Jenn and I have been married for over 15 years now.  I like to joke that she knew what she was getting with me.  But, it’s true.  I was already competing in endurance events when we met, so she knew that it was part of my makeup.  She went through the trials and tribulations of me trying to qualify for Kona, unsuccessfully, from 2004 to 2007  And, she was as excited (and somewhat relieved) when I finally cracked the code in 2008 at Eagleman 70.3. That first trip to Kona was something special, for both of us!  In 2012, at Ironman Florida, when I when I fell apart on the second half of the run and finished a disappointing 7th in my AG (failing to qualify), it was Jenn that made me sign up for Ironman Mt. Tremblant in 2013.  Mind you she was 6 months pregnant at the time…knowing I’d be training for an Ironman with an infant at home.  I told her that I wouldn’t do it unless she signed me up…and so she did. That’s just who she is….she GETS it (and I did reward her with another trip to Kona that year!).  So, in 2017, when I was making my comeback from my surgery and I suggested to her that I was thinking about doing another Ironman, she was nothing but supportive.  But, I wanted her to be on board with it because of the sacrifices and because life is different now…as we have Hannah and Ben.  Now, making sacrifices means schlepping around to birthday parties and soccer practices, without much help from me.  So, we talked about it and put together a 2 year plan:  Year one (2018) I would train for Age Group Nationals and build my base back up; Year two (this year) would be the Ironman year. We call this an “all in” year….meaning our lives are scheduled around training and the race.

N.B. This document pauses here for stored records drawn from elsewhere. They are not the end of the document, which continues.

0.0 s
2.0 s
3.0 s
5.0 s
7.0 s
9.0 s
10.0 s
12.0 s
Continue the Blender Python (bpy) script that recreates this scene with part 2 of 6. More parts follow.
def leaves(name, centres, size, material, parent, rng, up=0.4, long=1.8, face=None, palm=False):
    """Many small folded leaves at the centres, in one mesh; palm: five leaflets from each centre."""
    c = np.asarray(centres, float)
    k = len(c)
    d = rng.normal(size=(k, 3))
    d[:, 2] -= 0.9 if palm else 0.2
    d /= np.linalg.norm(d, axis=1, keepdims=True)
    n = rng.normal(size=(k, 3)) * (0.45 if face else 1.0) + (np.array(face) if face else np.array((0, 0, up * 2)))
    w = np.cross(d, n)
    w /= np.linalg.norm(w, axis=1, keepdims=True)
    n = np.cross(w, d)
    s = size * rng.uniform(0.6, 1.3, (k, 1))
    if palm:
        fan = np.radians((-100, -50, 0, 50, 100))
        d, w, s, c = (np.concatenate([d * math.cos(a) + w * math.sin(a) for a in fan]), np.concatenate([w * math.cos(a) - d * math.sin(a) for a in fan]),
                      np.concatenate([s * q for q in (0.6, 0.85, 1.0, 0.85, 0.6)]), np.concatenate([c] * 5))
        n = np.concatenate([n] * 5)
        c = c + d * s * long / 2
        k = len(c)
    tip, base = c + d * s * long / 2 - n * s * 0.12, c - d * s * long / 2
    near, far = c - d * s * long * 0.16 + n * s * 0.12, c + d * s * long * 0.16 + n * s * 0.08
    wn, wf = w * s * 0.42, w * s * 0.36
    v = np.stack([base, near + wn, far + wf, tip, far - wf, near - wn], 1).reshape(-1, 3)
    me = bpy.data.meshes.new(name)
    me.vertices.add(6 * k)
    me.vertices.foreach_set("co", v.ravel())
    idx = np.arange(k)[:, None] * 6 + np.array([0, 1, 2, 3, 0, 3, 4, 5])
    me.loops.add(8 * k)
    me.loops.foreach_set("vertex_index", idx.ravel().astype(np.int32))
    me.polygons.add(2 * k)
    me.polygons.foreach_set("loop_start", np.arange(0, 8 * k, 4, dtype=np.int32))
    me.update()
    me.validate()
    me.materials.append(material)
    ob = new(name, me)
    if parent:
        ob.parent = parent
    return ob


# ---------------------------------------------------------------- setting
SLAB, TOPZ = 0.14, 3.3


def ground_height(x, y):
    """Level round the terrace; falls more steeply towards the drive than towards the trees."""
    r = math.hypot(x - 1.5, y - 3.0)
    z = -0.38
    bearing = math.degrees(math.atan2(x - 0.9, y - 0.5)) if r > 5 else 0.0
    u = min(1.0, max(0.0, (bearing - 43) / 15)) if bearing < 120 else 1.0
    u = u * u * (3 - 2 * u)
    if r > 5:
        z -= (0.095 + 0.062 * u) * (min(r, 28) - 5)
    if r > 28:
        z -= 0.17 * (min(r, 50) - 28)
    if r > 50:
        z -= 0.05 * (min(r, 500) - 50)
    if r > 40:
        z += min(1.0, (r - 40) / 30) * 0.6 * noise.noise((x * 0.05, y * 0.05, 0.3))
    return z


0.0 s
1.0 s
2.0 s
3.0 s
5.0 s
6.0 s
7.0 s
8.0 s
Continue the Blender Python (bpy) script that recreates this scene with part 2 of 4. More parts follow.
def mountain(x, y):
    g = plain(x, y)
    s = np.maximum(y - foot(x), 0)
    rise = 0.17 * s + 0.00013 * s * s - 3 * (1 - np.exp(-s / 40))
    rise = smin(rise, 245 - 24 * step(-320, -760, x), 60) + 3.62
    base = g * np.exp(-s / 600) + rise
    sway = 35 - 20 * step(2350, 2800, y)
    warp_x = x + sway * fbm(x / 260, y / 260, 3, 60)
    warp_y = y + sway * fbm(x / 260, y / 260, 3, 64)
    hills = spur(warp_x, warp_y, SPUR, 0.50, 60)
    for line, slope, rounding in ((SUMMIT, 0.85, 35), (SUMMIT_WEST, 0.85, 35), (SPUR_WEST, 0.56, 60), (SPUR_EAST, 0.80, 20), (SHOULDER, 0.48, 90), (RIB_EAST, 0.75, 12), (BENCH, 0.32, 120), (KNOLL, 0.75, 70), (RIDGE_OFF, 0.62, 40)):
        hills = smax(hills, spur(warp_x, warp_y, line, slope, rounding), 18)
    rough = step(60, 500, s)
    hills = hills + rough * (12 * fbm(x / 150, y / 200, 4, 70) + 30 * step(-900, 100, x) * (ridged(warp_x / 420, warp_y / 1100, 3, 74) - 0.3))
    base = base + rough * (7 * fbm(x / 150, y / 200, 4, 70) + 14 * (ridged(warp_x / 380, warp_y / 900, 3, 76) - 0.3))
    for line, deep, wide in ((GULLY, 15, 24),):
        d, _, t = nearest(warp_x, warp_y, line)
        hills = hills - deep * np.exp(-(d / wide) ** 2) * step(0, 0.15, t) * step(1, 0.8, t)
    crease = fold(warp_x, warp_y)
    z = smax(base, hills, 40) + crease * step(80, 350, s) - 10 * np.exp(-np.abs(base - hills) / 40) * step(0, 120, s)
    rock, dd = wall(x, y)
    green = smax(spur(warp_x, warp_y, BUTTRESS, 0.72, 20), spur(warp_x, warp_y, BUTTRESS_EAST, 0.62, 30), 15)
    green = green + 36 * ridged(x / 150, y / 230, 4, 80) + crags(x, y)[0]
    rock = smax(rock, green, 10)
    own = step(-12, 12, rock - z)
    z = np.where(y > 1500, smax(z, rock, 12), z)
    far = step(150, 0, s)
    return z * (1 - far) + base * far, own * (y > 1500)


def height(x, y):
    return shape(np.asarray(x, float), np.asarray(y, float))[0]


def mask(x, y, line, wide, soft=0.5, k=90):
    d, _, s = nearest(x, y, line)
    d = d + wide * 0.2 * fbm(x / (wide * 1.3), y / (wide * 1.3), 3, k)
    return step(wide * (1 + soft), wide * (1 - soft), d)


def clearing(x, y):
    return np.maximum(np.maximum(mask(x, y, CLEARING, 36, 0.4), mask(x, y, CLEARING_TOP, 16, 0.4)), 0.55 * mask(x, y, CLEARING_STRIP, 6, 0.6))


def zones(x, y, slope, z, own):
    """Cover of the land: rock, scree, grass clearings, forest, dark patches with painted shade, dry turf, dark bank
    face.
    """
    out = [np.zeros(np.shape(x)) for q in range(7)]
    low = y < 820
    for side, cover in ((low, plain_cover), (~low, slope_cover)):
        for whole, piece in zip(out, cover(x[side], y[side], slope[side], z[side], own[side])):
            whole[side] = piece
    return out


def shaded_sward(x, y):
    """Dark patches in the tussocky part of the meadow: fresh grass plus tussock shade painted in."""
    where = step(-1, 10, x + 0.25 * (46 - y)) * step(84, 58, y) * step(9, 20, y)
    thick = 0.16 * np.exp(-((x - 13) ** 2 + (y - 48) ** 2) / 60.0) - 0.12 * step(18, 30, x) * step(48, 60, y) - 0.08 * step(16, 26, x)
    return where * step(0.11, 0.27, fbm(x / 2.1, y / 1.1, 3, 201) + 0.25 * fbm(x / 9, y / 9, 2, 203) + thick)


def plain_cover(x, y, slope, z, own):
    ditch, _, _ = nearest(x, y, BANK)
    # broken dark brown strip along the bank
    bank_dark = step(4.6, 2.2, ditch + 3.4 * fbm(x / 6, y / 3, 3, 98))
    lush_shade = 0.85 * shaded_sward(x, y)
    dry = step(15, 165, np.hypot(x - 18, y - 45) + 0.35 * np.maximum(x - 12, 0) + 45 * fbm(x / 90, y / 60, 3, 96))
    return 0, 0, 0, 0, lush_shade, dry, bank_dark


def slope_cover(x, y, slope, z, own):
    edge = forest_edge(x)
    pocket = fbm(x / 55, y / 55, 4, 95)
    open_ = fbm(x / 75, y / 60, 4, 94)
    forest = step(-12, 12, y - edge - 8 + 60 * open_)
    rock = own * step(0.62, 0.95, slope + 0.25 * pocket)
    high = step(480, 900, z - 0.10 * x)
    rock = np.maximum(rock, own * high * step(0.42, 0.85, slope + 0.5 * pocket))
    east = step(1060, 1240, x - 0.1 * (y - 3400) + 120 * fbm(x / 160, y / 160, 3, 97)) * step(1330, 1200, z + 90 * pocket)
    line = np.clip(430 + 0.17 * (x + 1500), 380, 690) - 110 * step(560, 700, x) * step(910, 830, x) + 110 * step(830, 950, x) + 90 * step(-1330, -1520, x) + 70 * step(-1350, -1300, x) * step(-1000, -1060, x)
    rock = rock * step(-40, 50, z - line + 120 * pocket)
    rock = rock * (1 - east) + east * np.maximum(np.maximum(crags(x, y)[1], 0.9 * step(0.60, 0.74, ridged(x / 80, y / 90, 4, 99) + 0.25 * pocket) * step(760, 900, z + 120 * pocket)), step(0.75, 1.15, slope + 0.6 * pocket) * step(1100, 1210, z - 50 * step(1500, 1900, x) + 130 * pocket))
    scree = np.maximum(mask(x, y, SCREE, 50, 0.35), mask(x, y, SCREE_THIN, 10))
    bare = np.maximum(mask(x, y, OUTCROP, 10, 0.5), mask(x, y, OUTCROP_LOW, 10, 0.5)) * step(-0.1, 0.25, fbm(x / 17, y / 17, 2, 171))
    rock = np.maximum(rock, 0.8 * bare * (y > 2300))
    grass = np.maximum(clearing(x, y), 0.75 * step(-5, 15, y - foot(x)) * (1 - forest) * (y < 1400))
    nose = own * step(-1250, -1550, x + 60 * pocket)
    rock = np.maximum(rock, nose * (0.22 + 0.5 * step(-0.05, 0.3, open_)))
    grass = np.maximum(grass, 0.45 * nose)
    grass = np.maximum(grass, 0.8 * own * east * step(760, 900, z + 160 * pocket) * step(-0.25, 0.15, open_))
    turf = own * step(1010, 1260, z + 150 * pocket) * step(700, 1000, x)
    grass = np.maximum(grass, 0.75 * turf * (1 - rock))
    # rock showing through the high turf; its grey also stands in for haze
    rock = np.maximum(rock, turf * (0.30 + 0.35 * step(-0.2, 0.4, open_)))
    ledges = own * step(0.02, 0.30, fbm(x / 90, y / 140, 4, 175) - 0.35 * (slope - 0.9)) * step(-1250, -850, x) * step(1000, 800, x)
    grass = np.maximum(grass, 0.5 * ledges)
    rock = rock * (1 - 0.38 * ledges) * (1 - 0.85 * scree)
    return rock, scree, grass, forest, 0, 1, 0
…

But, Jenn isn’t the only one to make sacrifices.  My kids make sacrifices too….but, of course, at 6 and 4.5 years old, they don’t know any better. They just know that I’m out training….A LOT!  That said, we do talk about the Ironman and the training involved.  We talk about why dad is going out on his bike or out for a run. We talk about hard work and doing your best. And, I’m not going to lie, we do talk about winning! That said, I do feel guilty missing soccer games and parties….and just not being able to spend as much time as I’d like with them.  But, this is more of a one-year thing and I am doing this FOR them, for the life lessons mentioned above.  I’m a firm believer that kids want to be like their parents.  I’m always proud to say that both of my kids have run 5k races at age 4 (because they wanted to, not because I made them). I want them to see me put in the hard work….and hopefully the fruits of it, so that they know what it takes.  In deciding to race this year, it was strategic.  On one hand, we wanted both kids to be old enough to remember this.  On the other hand, we couldn’t wait too long as they’ll be immersed in activities that I just don’t want to miss out on.  The other factor is that I’m not getting any younger.  I figured that at 48, I still have the ability to finish at the pointy end of the race.  I’m not sure how much longer that will be true, lol!

Lastly, I feel that I need to mention my law partners, John and Adam, as well as the people that work at my firm.  When I told them of this idea to race Ironman for charity, they were immediately on board.  Our firm, Dwyer, Spino & Goncalves, LLC, is basically “sponsoring” me, along with a handful of other supporters (Kalahari Biltong, Sun Multisport, Idle Hands Brewery, Treatment Training Wellness, Mike Hollywood Marketing, Fast Splits).  Everyone is understanding when I need to leave early or take a Friday off to get some training in.  It would be very difficult to do this if I didn’t have their support.

As I said, IT TAKES A VILLAGE.  As cliché as it sounds, it’s TRUE!